**THE TASK**
Return the lines below exactly, from the first line to the line that contains "return 0.10 + 0.90 * f * f". Leave out pictures.

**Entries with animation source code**
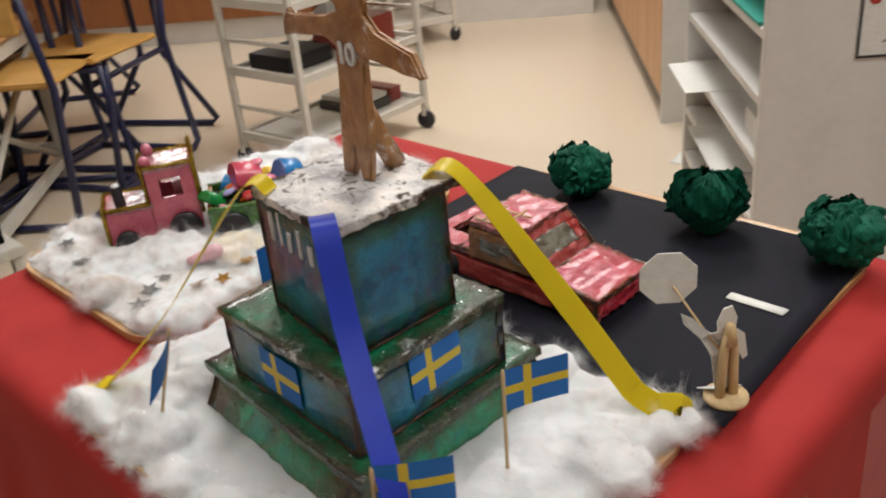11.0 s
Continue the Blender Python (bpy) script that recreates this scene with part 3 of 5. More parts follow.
FOOT = [(-0.078, -0.085), (0.086, -0.100), (0.098, 0.070), (-0.086, 0.073)]
LOW = [(-0.086, -0.071), (0.090, -0.088), (0.085, 0.074), (-0.086, 0.072)]
MID = [(-0.058, -0.067), (0.076, -0.075), (0.079, 0.050), (-0.056, 0.048)]
UP = [(-0.029, -0.044), (0.061, -0.059), (0.064, 0.024), (-0.028, 0.034)]
CAP = [(-0.026, -0.049), (0.065, -0.062), (0.072, 0.031), (-0.021, 0.045)]


BEDS = []


def snow(name, bm, m, label, fluff, seed, material, voxel=0.0018, rounds=13):
    root = thing(name, m, label, "cotton wool", kind="stuff")
    me = fuse(bm, voxel, rounds)
    for nm, data in (("hairs", fibres(me, fluff, seed, 0.014)), ("wadding", me)):
        data.materials.clear()
        data.materials.append(M["hair"] if nm == "hairs" else material)
        ob = new(nm, data)
        ob.parent = root
    BEDS.append((m.translation.copy(), BVHTree.FromPolygons([v.co[:] for v in me.vertices], [q.vertices[:] for q in me.polygons])))
    return root


def on_bed(x, y, otherwise):
    """Height of the cotton's skin over a place."""
    best = otherwise
    for o, tree in BEDS:
        spot = tree.ray_cast(Vector((x, y, 1.0)) - o, Vector((0, 0, -1)))[0]
        if spot is not None:
            best = max(best, spot.z + o.z)
    return best


def away(x, y, q):
    """How far a place lies outside a quad."""
    worst = -1.0
    for (ax, ay), (bx, by) in zip(q, q[1:] + q[:1]):
        ln = math.hypot(bx - ax, by - ay)
        worst = max(worst, -((bx - ax) * (y - ay) - (by - ay) * (x - ax)) / ln)
    return worst


def thin_front(x, y):
    f = min(1.0, max(0.0, (away(x, y, FOOT) - 0.002) / 0.030))
    if -0.06 < x < 0.12 and y < -0.07:
        f *= 0.35
    return 0.10 + 0.90 * f * f


def edge_spots(seed, runs):
    """Places for lumps along straight runs: x0, y0, x1, y1, how many, how big."""
    rnd = random.Random(seed)
    out = []
    for x0, y0, x1, y1, n, r in runs:
        for k in range(n):
            s = (k + rnd.uniform(0.1, 0.9)) / n
            rr = r * rnd.uniform(0.40, 1.25)
            out.append((x0 + (x1 - x0) * s + rnd.gauss(0, 0.005), y0 + (y1 - y0) * s + rnd.gauss(0, 0.005), rr * 0.30, rr))
    return out


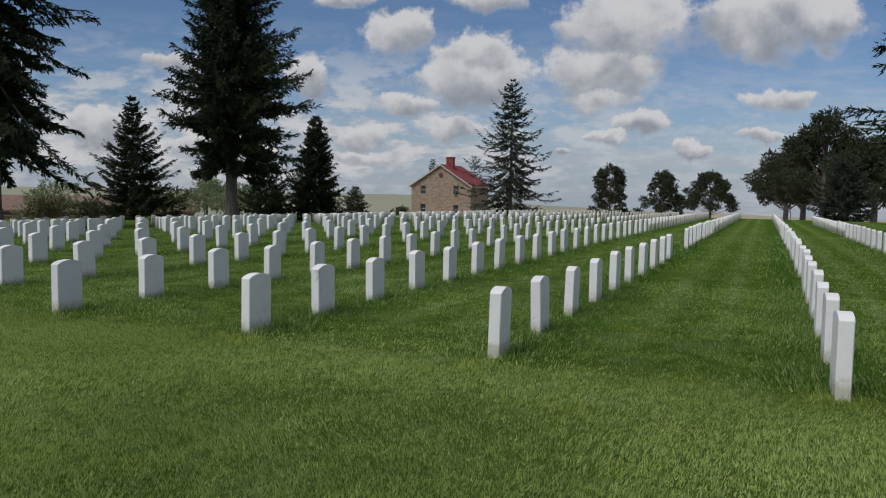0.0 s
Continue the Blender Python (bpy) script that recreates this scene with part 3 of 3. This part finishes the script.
def spruce(name, label, x, y, height, clear, reach, seed, whorls, per, twigs, needle=None, droop=0.25, shape=0.8, ragged=0.25, blades=4, bushy=1.0, trunk_r=None, lop=(0.0, 0.0), twig_len=0.34, rise_top=0.7, upturn=0.12, hang_by=(-0.30, 0.34), leaf_w=0.10):
    """A conifer: tapered trunk, whorls of bent boughs, hanging twigs full of needle sprays."""
    rng = np.random.default_rng(seed)
    z0 = zl(x, y)
    tree = thing(name, pose(x, y, z0), label, "tree")
    r0 = trunk_r or height * 0.016
    zs = np.linspace(-0.3, height, 14)
    pts = np.stack([np.cumsum(rng.normal(0, 0.02, 14)), np.cumsum(rng.normal(0, 0.02, 14)), zs], 1)
    rad = r0 * np.clip(1 - zs / height, 0.03, 1) ** 0.85
    rad[0] *= 1.35
    trunk = Heap()
    trunk.add(*tube(pts, rad, 10))
    under(new("trunk", trunk.mesh("trunk", BARK)), tree, "rough grey-brown bark")
    boughs, crown = Heap(), Heap()
    lean_a, lean_k = lop
    for i in range(whorls):
        f = (i + rng.uniform(0, 0.8)) / whorls
        z_ring = clear + (height - clear) * f ** 0.92
        room = (1 - f) ** shape
        a0 = rng.uniform(0, 6.28)
        for j in range(per):
            a = a0 + 6.283 * j / per + rng.normal(0, 0.25)
            size = reach * room * rng.uniform(1 - ragged, 1 + ragged * 0.6) * (1 + lean_k * math.cos(a - lean_a)) + 0.12
            if clear > 2:
                size *= min(1.0, 0.62 + 1.7 * f)
            if f < 0.12:
                size *= rng.uniform(0.55, 1.0)
            rise = -droop + rise_top * f + rng.normal(0, 0.13)
            z = z_ring + rng.uniform(-1.2, 1.2) * (height - clear) / whorls * (1 - f)
            s = np.linspace(0, 1, 6)
            across = size * s * (1 - 0.06 * s)
            zz = z + size * (rise * s - 0.30 * droop * np.sin(s * 3.0) + upturn * s ** 3)
            bx = np.interp(z, zs, pts[:, 0]) + across * math.cos(a)
            by = np.interp(z, zs, pts[:, 1]) + across * math.sin(a)
            line = np.stack([bx, by, zz], 1)
            br = max(0.010, 0.012 * size) * (1 - 0.85 * s)
            boughs.add(*tube(line, br, 4))
            k = max(3, int(twigs * (0.35 + 0.65 * room)))
            t = np.sort(rng.uniform(0.10 if f > 0.1 else 0.25, 1.0, k * 2)) ** 0.85
            root = np.stack([np.interp(t, s, line[:, c]) for c in range(3)], 1)
            side = np.where(np.arange(2 * k) % 2, 1.0, -1.0)
            off = a + side * rng.uniform(0.5, 1.2, 2 * k) * (1 - 0.55 * t)
            hang = rng.normal(*hang_by, 2 * k) + 0.25 * f
            way = np.stack([np.cos(off), np.sin(off), hang], 1)
            way /= np.linalg.norm(way, axis=1)[:, None]
            ln = twig_len * (0.70 + 0.75 * (1 - t) * min(1.0, size / 2.0)) * rng.uniform(0.7, 1.3, 2 * k) * (0.6 + 0.4 * room)
            crown.loose(sprays(rng, root, way, ln, ln * leaf_w * bushy, blades))
    tagged(under(new("branch_frame", boughs.mesh("branch_frame", BARK)), tree), kind="stuff")
    under(new("foliage", crown.mesh("foliage", needle or NEEDLE)), tree, "dense dark needle sprays")["kind"] = "stuff"
    return tree


def leafy(name, label, category, x, y, lobes, seed, mat, clumps, leaf, trunk_r=0.0, stems=1, fork=0.35, group=""):
    """A broad tree or shrub: stem, limbs to each lobe, and lobes filled with clumps of leaves. lobes: (x, y, z, rx, ry, rz) from the foot."""
    rng = np.random.default_rng(seed)
    tree = thing(name, pose(x, y, zl(x, y)), label, category, group)
    wood, crown = Heap(), Heap()
    top = max(l[2] for l in lobes)
    for lx, ly, lz, rx, ry, rz in lobes:
        if trunk_r:
            st = rng.normal(0, 0.06 * stems, 2) if stems > 1 else np.zeros(2)
            z1 = lz * fork
            s = np.linspace(0, 1, 6)
            line = np.stack([st[0] + (lx - st[0]) * s ** 1.6, st[1] + (ly - st[1]) * s ** 1.6, z1 * np.minimum(1, s * 2.5) + (lz - z1) * s], 1)
            line[0, 2] = lz * 0.45 if len(lobes) > 30 else -0.25
            line[1, 2] = max(line[1, 2], lz * 0.55) if len(lobes) > 30 else line[1, 2]
            wood.add(*tube(line, trunk_r * (1 - 0.80 * s) * (0.65 if stems > 1 else 1.0) * (0.30 if len(lobes) > 30 else 1.0), 6))
        n = int(clumps * (rx * ry + rx * rz + ry * rz) / 3)
        d = rng.normal(0, 1, (n, 3))
        d /= np.linalg.norm(d, axis=1)[:, None]
        rr = rng.uniform(0.25, 1.0, n) ** 0.45
        lump = 1 + 0.30 * np.sin(d[:, 0] * 5 + lx * 3) * np.sin(d[:, 1] * 5 + ly) + 0.16 * np.sin(d[:, 2] * 9 + lz)
        c = np.array([lx, ly, lz]) + d * (rr * lump)[:, None] * np.array([rx, ry, rz])
        c = c[c[:, 2] > 0.03]
        way = d[: len(c)] + rng.normal(0, 0.7, (len(c), 3))
        way /= np.linalg.norm(way, axis=1)[:, None]
        ln = leaf * rng.uniform(0.6, 1.4, len(c))
        crown.loose(sprays(rng, c, way, ln, ln * 0.20, 5))
    if trunk_r:
        tr = np.linspace(0, 1, 7)
        wood.add(*tube(np.stack([0.03 * np.sin(tr * 5), 0.03 * np.cos(tr * 4), -0.3 + (top * 0.75 + 0.3) * tr], 1), trunk_r * (1.15 - 0.85 * tr), 9))
        under(new("trunk", wood.mesh("trunk", BARK)), tree, "grey-brown trunk and limbs")
    tagged(under(new("crown", crown.mesh("crown", mat)), tree), kind="stuff")
    return tree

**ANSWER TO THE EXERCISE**
11.0 s
Continue the Blender Python (bpy) script that recreates this scene with part 3 of 5. More parts follow.
FOOT = [(-0.078, -0.085), (0.086, -0.100), (0.098, 0.070), (-0.086, 0.073)]
LOW = [(-0.086, -0.071), (0.090, -0.088), (0.085, 0.074), (-0.086, 0.072)]
MID = [(-0.058, -0.067), (0.076, -0.075), (0.079, 0.050), (-0.056, 0.048)]
UP = [(-0.029, -0.044), (0.061, -0.059), (0.064, 0.024), (-0.028, 0.034)]
CAP = [(-0.026, -0.049), (0.065, -0.062), (0.072, 0.031), (-0.021, 0.045)]


BEDS = []


def snow(name, bm, m, label, fluff, seed, material, voxel=0.0018, rounds=13):
    root = thing(name, m, label, "cotton wool", kind="stuff")
    me = fuse(bm, voxel, rounds)
    for nm, data in (("hairs", fibres(me, fluff, seed, 0.014)), ("wadding", me)):
        data.materials.clear()
        data.materials.append(M["hair"] if nm == "hairs" else material)
        ob = new(nm, data)
        ob.parent = root
    BEDS.append((m.translation.copy(), BVHTree.FromPolygons([v.co[:] for v in me.vertices], [q.vertices[:] for q in me.polygons])))
    return root


def on_bed(x, y, otherwise):
    """Height of the cotton's skin over a place."""
    best = otherwise
    for o, tree in BEDS:
        spot = tree.ray_cast(Vector((x, y, 1.0)) - o, Vector((0, 0, -1)))[0]
        if spot is not None:
            best = max(best, spot.z + o.z)
    return best


def away(x, y, q):
    """How far a place lies outside a quad."""
    worst = -1.0
    for (ax, ay), (bx, by) in zip(q, q[1:] + q[:1]):
        ln = math.hypot(bx - ax, by - ay)
        worst = max(worst, -((bx - ax) * (y - ay) - (by - ay) * (x - ax)) / ln)
    return worst


def thin_front(x, y):
    f = min(1.0, max(0.0, (away(x, y, FOOT) - 0.002) / 0.030))
    if -0.06 < x < 0.12 and y < -0.07:
        f *= 0.35
    return 0.10 + 0.90 * f * f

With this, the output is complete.